Parts of Wings Of Desire are pretty hard to stomach but the opening scene is perhaps the most awe inspiring thing I have ever seen on film. It is a completely uncut sequence from the perspective of an angel watching down on the human populous of the still divided Berlin. I’m not religious and neither, it seems are Wenders’ angels. They just occupy another plain of existence to us, always have always will. They spend their days dwelling on the tragedy and comedy of the human condition. They follow us around listening to our thoughts. They enter libraries so they can listen to us read. We are a curious puzzle to them but they are content to stay immortal observers, with the exception of one. This angel decides he wants to taste coffee, smoke cigs, see colour, read Shakespeare for himself, fall in love and so on.

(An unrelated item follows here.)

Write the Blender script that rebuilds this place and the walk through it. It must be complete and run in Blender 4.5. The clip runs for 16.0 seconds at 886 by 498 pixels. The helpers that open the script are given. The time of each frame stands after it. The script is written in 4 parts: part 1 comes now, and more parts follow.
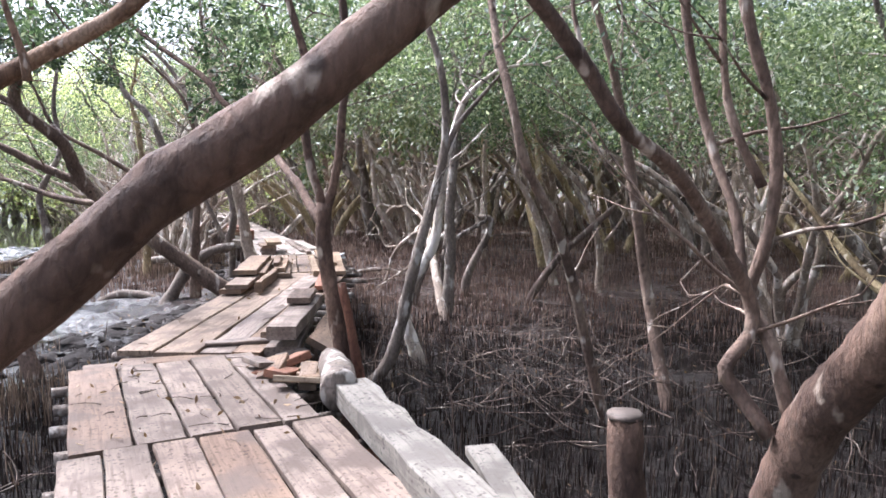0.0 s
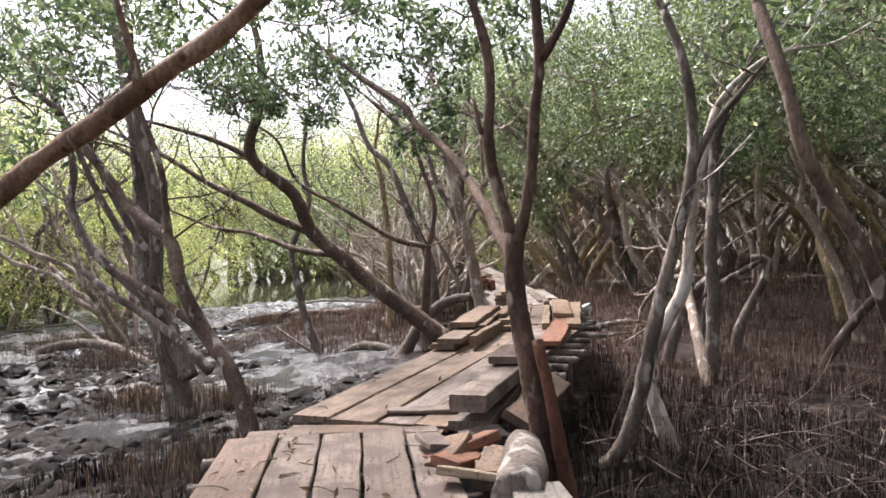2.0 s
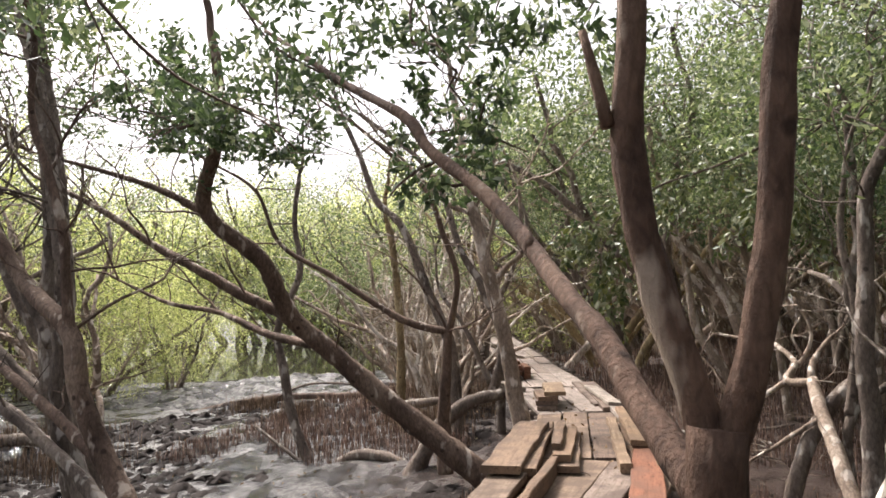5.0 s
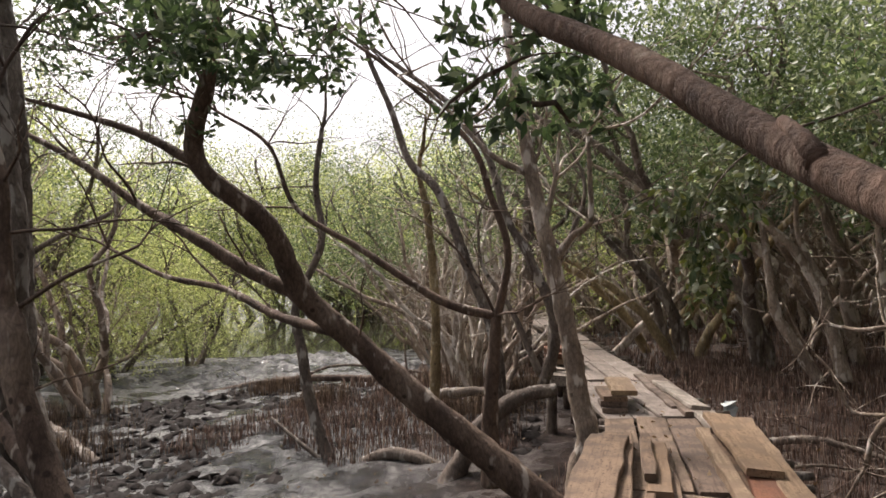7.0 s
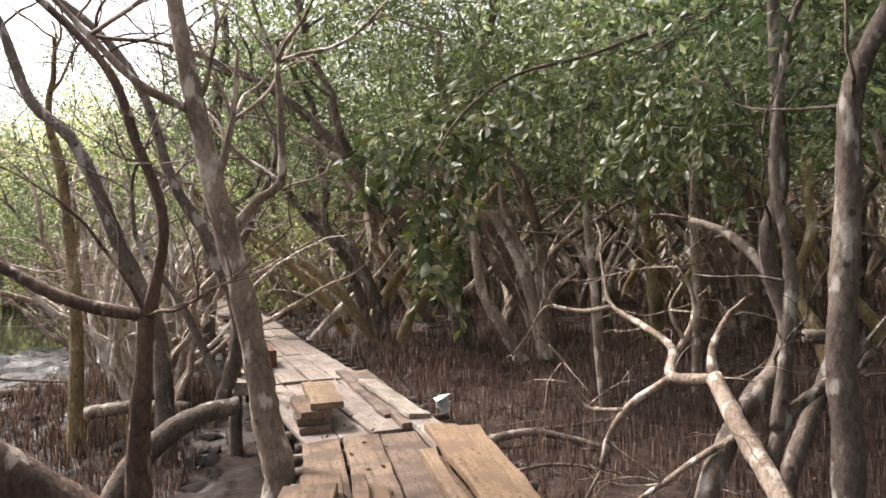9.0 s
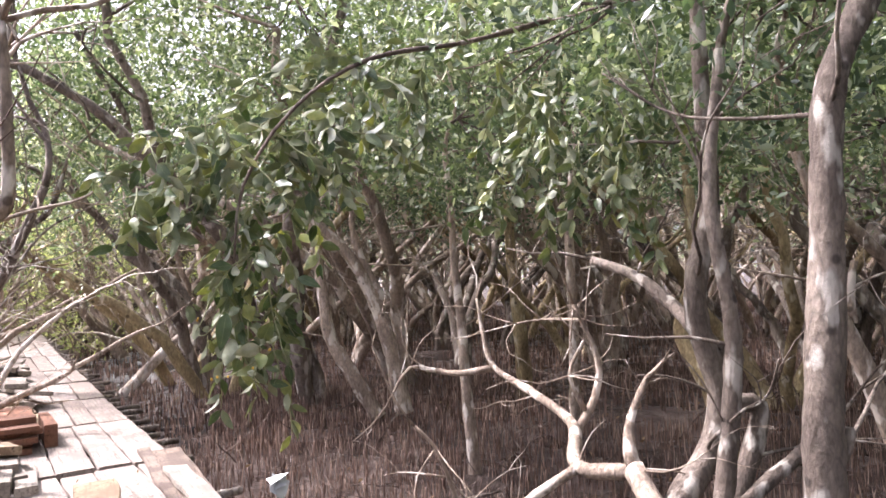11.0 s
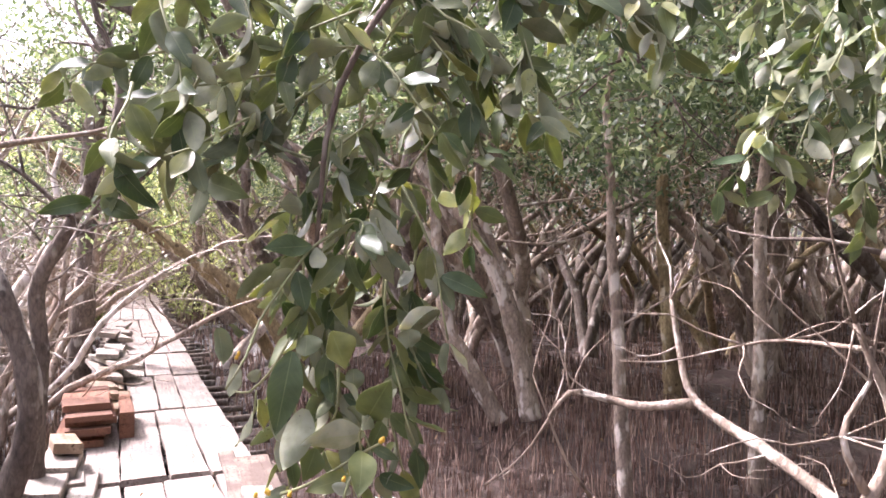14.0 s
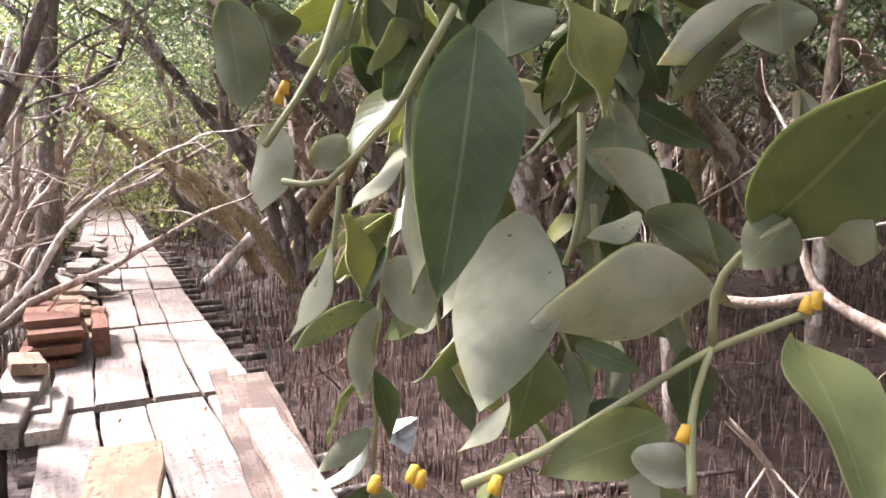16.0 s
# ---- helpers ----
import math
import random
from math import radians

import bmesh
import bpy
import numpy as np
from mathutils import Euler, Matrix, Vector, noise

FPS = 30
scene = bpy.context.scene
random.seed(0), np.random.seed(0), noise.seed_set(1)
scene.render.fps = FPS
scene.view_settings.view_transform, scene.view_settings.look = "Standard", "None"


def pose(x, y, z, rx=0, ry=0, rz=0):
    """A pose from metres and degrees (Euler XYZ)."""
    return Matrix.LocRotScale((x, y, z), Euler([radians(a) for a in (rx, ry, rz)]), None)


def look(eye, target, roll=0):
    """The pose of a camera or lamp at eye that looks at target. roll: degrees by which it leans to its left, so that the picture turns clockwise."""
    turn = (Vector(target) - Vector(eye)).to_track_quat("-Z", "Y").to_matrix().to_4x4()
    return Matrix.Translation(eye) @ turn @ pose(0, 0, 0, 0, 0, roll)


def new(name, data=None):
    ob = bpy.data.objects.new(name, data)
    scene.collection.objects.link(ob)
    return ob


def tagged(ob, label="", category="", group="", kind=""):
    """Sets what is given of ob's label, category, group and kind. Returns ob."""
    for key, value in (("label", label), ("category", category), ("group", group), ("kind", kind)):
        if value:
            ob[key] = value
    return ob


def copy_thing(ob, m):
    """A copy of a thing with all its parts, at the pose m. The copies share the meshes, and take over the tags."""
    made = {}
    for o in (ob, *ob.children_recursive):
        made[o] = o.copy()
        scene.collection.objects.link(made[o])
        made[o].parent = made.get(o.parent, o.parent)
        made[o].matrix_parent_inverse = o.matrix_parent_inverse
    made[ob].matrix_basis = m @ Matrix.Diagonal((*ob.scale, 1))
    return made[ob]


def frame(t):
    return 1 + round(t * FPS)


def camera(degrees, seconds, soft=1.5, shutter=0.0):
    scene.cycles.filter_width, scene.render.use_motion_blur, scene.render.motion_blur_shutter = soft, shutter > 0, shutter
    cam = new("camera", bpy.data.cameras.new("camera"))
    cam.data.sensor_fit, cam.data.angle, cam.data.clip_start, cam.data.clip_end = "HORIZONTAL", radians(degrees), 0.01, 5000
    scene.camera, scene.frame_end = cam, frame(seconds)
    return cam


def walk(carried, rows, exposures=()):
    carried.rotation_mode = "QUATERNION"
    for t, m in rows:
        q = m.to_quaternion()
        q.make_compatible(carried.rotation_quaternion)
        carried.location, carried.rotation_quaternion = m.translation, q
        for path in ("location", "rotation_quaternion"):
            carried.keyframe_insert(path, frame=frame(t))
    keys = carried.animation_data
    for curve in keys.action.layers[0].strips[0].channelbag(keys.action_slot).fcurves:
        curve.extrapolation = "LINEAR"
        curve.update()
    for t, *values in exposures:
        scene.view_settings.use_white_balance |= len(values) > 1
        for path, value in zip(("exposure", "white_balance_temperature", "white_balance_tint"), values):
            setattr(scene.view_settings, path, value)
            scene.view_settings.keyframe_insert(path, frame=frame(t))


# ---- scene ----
cam = camera(63.5, 16.0, soft=1.6)
# seconds, eye, target, roll
PATH = [
    (0, (1.014, -1.581, 1.304), (0.909, 0.408, 1.115), -0.0),
    (0.5, (1.006, -1.172, 1.299), (0.799, 0.811, 1.135), -0.3),
    (1, (1.024, -0.859, 1.272), (0.680, 1.108, 1.168), -1.1),
    (1.5, (1.126, -0.482, 1.199), (0.489, 1.413, 1.137), -2.6),
    (2, (1.113, -0.228, 1.137), (0.300, 1.599, 1.108), -2.3),
    (2.5, (0.948, 0.102, 1.057), (0.132, 1.927, 1.114), -3.6),
    (3, (0.691, 0.400, 1.180), (-0.163, 2.207, 1.258), -3.3),
    (3.2, (0.634, 0.518, 1.241), (-0.233, 2.318, 1.322), -3.0),
    (5.3, (-0.083, 2.255, 1.383), (-0.937, 4.058, 1.525), -1.5),
    (5.5, (-0.171, 2.347, 1.376), (-1.037, 4.147, 1.468), -1.2),
    (6, (-0.454, 2.601, 1.412), (-1.315, 4.406, 1.464), -0.9),
    (6.5, (-0.596, 2.942, 1.410), (-1.503, 4.724, 1.469), -0.9),
    (7, (-0.716, 3.270, 1.403), (-1.650, 5.037, 1.478), -0.9),
    (7.5, (-0.883, 3.620, 1.400), (-1.652, 5.465, 1.459), -1.3),
    (8, (-0.960, 4.038, 1.351), (-1.533, 5.954, 1.378), -1.4),
    (8.5, (-1.066, 4.441, 1.382), (-1.582, 6.373, 1.389), -1.6),
    (9, (-1.161, 4.886, 1.408), (-1.297, 6.881, 1.403), -1.7),
    (9.5, (-1.170, 5.225, 1.409), (-0.938, 7.211, 1.420), -1.7),
    (9.7, (-1.155, 5.392, 1.415), (-0.863, 7.370, 1.448), -1.6),
    (11.8, (-1.144, 6.611, 1.610), (-0.869, 8.591, 1.659), -2.2),
    (12, (-1.196, 6.730, 1.617), (-0.921, 8.711, 1.664), -1.8),
    (12.5, (-1.312, 6.982, 1.630), (-1.085, 8.969, 1.658), -0.8),
    (13, (-1.321, 7.218, 1.604), (-1.185, 9.213, 1.613), 0.2),
    (13.5, (-1.299, 7.461, 1.593), (-1.296, 9.461, 1.594), 0.5),
    (14, (-1.289, 7.533, 1.579), (-1.305, 9.533, 1.560), 0.4),
    (14.5, (-1.335, 7.667, 1.550), (-1.354, 9.666, 1.522), 0.3),
    (15, (-1.416, 7.852, 1.482), (-1.413, 9.851, 1.412), -0.0),
    (15.5, (-1.428, 7.997, 1.408), (-1.396, 9.986, 1.197), -0.1),
    (16, (-1.543, 8.261, 1.355), (-1.507, 10.246, 1.112), -0.2),
]
EXPOSURES = [(0.0, 2.28, 5500, 17), (1.0, 2.36, 5500, 17), (1.6, 1.92, 5750, 17), (2.5, 1.66, 6400, 17), (5.5, 1.38, 6550, 16), (7.0, 0.9, 6600, 16), (7.6, 0.8, 6600, 16), (8.0, 1.15, 6600, 15), (8.5, 1.3, 6550, 15), (9.0, 1.6, 6500, 17), (9.7, 2.4, 6250, 13), (12.0, 2.45, 5950, 31), (15.0, 2.7, 6050, 30), (16.0, 2.48, 6100, 25)]
walk(cam, [(t, look(eye, target, roll)) for t, eye, target, roll in PATH], EXPOSURES)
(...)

So he decides to ‘fall.’ There is no explanation as to how, he just ‘falls’ which is great. He is then able to partake in all the joys of being human but as a result also has to suffer all the crap as well, including time and mortality.

I could go on about this film as I have a minor obsession with it. However, one of the greatest aspects of this film for me is a scene that isn’t even in it. My good friend Iain who is Christian who is also obsessed with angels introduced me to it and told me about the angel’s fall. He said the angels are unable to touch humans because if they do, they will ‘fall’ to the lowly status of ‘human being.’ Then one of them falls for a suicidal acrobat, literally. He falls in love with this acrobat and happens upon her one day as she is about to kill herself, so he reaches out to stop her and in consequence becomes human. He made a split second decision to surrender his immortality for this person. That sounded pretty fucking cool to me and so I set out to watch it. It took me about three years to find a copy and to finally realize that this scene never happened. I never could work out how Iain (who is a close reader of books and film) conjured up such a sequence.

Anyway, that was how and why this photo was taken, and because it framed the sky that day perfectly.


Beauty from the filth. Prettiness in the shittiness.